To do: Take the lines of the data below from the very first through the line containing "ob = bpy.data.objects.new(name, data)" and output them exactly, pictures excluded.

Stored data:
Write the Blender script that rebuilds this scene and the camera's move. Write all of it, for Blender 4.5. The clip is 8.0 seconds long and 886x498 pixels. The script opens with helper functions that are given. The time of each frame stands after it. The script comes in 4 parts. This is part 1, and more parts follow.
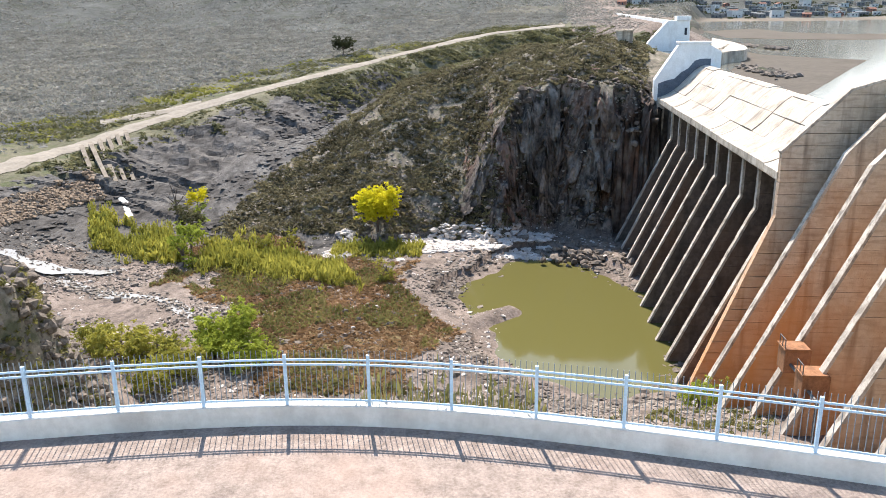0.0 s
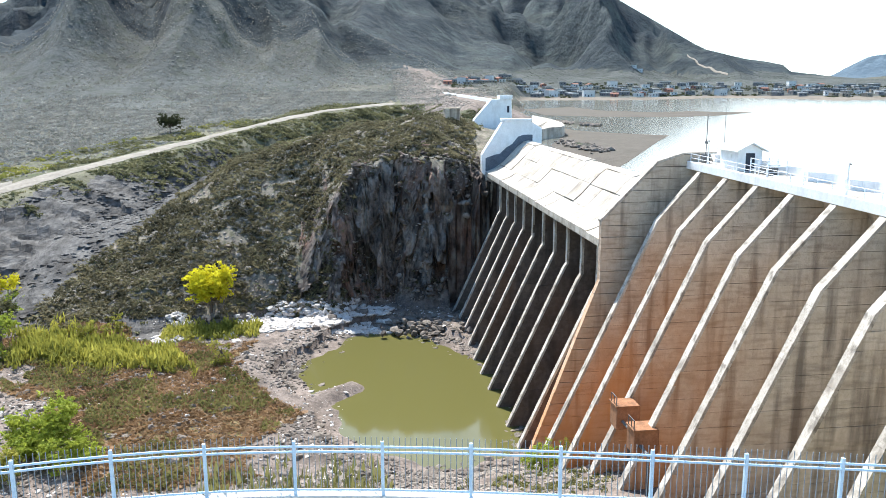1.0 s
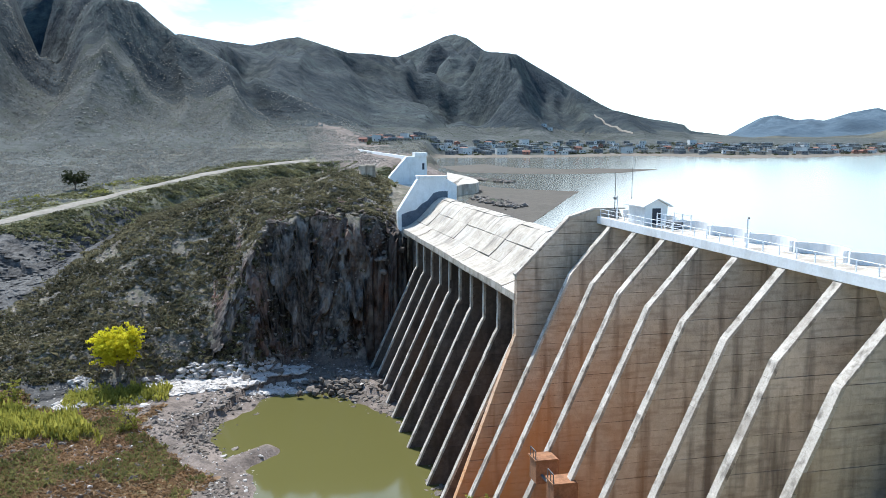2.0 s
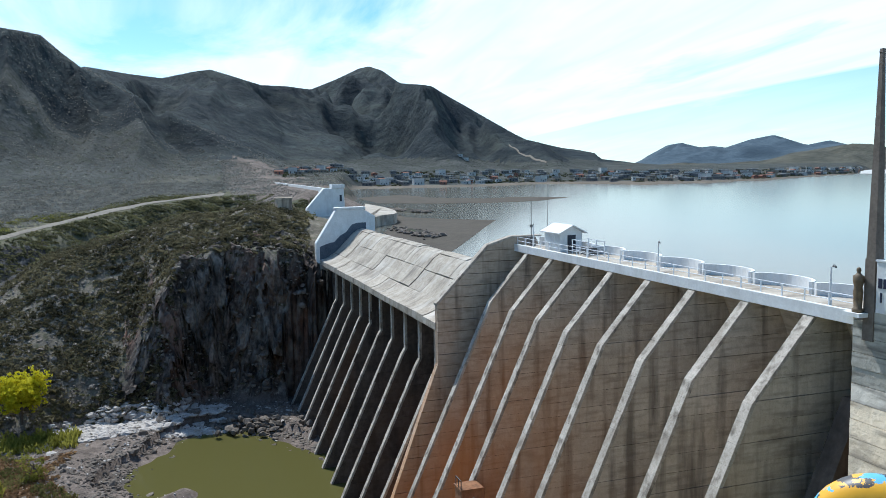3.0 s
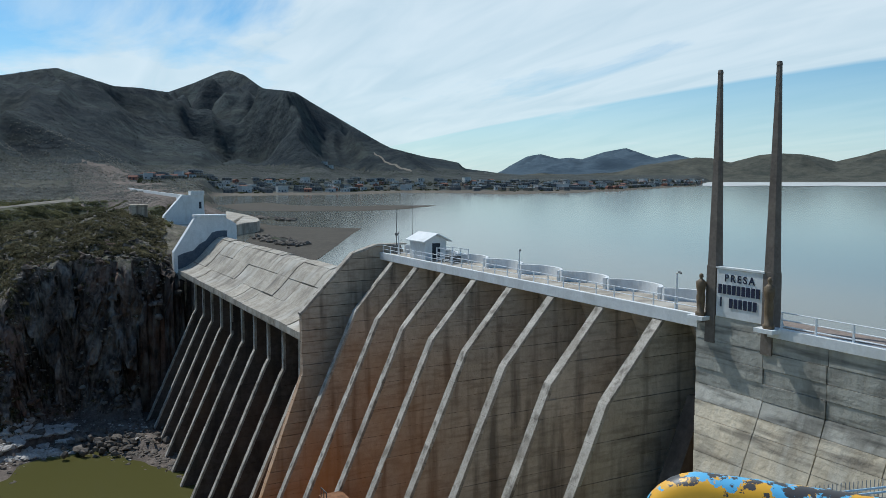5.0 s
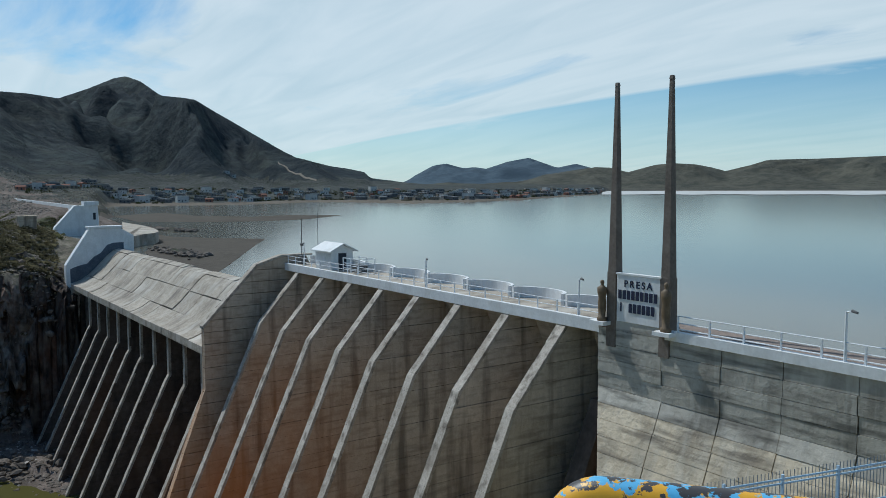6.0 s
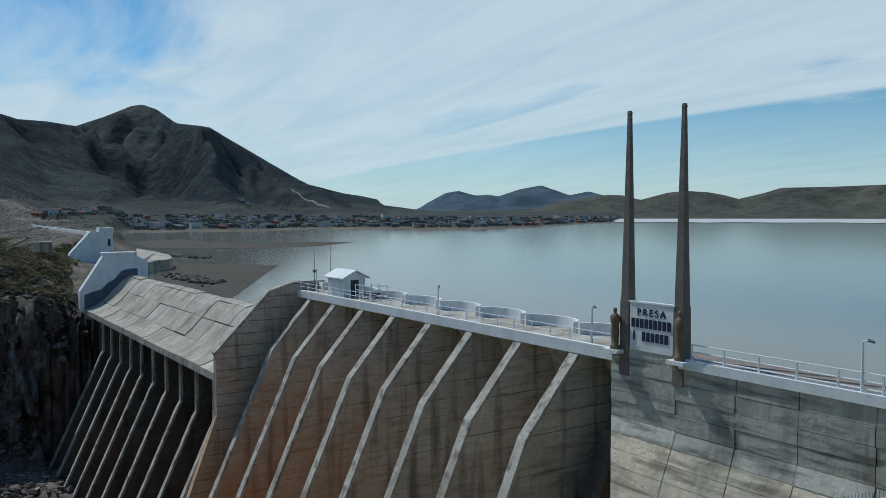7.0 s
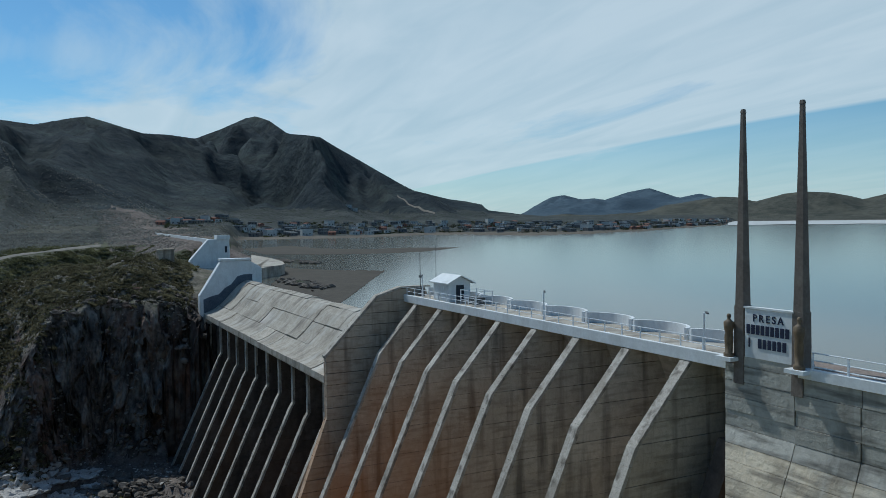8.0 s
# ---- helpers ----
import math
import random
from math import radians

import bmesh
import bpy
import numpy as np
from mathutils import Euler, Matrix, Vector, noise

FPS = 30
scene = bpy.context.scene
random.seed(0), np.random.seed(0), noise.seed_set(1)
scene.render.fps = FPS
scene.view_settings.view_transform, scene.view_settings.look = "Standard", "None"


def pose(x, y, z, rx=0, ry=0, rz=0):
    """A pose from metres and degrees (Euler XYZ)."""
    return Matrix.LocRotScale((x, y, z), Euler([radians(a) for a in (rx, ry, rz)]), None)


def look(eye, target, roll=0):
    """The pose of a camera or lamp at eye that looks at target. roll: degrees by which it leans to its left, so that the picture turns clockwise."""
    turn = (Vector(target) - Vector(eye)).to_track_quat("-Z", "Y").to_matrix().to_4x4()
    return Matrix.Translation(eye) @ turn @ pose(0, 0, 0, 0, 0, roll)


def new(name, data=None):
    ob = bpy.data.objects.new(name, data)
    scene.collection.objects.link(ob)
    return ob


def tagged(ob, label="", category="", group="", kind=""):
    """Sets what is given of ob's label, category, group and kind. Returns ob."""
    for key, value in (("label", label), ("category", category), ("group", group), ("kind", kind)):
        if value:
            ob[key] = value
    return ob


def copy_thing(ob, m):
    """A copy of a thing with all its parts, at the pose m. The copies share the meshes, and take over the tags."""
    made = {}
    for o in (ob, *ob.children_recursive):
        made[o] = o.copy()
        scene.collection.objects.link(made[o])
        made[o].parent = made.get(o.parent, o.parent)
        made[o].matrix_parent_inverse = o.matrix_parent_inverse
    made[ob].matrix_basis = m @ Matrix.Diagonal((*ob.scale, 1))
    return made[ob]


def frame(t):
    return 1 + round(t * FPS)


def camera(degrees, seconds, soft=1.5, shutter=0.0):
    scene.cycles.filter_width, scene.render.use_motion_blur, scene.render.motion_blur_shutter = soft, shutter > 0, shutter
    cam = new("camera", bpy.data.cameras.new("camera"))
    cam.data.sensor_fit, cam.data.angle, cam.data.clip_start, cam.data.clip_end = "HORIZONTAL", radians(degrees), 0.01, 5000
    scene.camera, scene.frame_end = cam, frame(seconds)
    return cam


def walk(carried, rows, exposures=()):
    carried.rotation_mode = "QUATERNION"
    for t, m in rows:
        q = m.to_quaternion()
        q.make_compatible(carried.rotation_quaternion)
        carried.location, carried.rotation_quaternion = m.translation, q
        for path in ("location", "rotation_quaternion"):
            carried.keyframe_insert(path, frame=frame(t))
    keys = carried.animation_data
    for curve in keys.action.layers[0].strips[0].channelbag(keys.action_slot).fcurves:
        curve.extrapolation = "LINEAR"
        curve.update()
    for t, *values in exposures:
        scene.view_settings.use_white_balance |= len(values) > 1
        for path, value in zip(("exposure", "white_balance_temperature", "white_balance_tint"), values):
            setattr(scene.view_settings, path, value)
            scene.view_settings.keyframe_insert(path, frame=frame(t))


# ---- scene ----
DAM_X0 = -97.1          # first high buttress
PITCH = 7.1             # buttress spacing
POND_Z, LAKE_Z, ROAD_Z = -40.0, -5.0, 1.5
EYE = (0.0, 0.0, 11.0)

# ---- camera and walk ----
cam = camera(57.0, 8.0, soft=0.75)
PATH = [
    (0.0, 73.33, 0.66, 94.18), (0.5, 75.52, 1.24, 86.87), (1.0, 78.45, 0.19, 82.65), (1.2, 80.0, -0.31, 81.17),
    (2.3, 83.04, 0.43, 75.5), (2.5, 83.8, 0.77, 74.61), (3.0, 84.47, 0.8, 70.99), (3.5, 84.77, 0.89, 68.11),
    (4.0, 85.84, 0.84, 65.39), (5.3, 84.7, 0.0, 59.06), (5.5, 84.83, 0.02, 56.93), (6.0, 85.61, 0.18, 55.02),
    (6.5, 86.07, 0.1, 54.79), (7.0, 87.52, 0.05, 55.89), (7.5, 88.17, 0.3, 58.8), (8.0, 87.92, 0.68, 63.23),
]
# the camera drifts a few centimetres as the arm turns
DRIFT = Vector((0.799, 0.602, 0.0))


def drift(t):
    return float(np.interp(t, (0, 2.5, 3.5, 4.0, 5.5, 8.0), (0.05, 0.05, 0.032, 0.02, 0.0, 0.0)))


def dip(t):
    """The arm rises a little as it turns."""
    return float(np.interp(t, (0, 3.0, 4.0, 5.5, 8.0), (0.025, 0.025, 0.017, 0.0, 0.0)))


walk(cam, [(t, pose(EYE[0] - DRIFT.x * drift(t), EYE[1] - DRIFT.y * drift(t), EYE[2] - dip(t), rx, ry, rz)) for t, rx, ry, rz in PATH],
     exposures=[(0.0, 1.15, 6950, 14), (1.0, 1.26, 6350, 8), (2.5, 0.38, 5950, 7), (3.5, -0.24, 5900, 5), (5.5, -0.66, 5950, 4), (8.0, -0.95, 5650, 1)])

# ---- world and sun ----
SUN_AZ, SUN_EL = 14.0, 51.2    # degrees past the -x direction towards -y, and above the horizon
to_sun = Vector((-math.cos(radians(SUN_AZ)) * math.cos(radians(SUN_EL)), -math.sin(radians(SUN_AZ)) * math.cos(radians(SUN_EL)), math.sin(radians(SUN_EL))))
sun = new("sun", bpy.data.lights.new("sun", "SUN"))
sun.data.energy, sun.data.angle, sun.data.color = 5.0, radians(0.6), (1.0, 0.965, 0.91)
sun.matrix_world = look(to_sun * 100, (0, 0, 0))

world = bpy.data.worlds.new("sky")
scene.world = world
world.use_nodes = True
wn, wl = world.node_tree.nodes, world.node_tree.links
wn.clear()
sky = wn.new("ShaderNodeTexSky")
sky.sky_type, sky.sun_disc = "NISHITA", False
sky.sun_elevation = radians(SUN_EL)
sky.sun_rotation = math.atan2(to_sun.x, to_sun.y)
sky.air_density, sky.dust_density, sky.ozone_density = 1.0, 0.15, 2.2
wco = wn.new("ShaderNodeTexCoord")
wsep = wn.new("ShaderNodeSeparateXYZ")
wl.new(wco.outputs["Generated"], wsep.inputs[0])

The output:
Write the Blender script that rebuilds this scene and the camera's move. Write all of it, for Blender 4.5. The clip is 8.0 seconds long and 886x498 pixels. The script opens with helper functions that are given. The time of each frame stands after it. The script comes in 4 parts. This is part 1, and more parts follow.
0.0 s
1.0 s
2.0 s
3.0 s
5.0 s
6.0 s
7.0 s
8.0 s
# ---- helpers ----
import math
import random
from math import radians

import bmesh
import bpy
import numpy as np
from mathutils import Euler, Matrix, Vector, noise

FPS = 30
scene = bpy.context.scene
random.seed(0), np.random.seed(0), noise.seed_set(1)
scene.render.fps = FPS
scene.view_settings.view_transform, scene.view_settings.look = "Standard", "None"


def pose(x, y, z, rx=0, ry=0, rz=0):
    """A pose from metres and degrees (Euler XYZ)."""
    return Matrix.LocRotScale((x, y, z), Euler([radians(a) for a in (rx, ry, rz)]), None)


def look(eye, target, roll=0):
    """The pose of a camera or lamp at eye that looks at target. roll: degrees by which it leans to its left, so that the picture turns clockwise."""
    turn = (Vector(target) - Vector(eye)).to_track_quat("-Z", "Y").to_matrix().to_4x4()
    return Matrix.Translation(eye) @ turn @ pose(0, 0, 0, 0, 0, roll)


def new(name, data=None):
    ob = bpy.data.objects.new(name, data)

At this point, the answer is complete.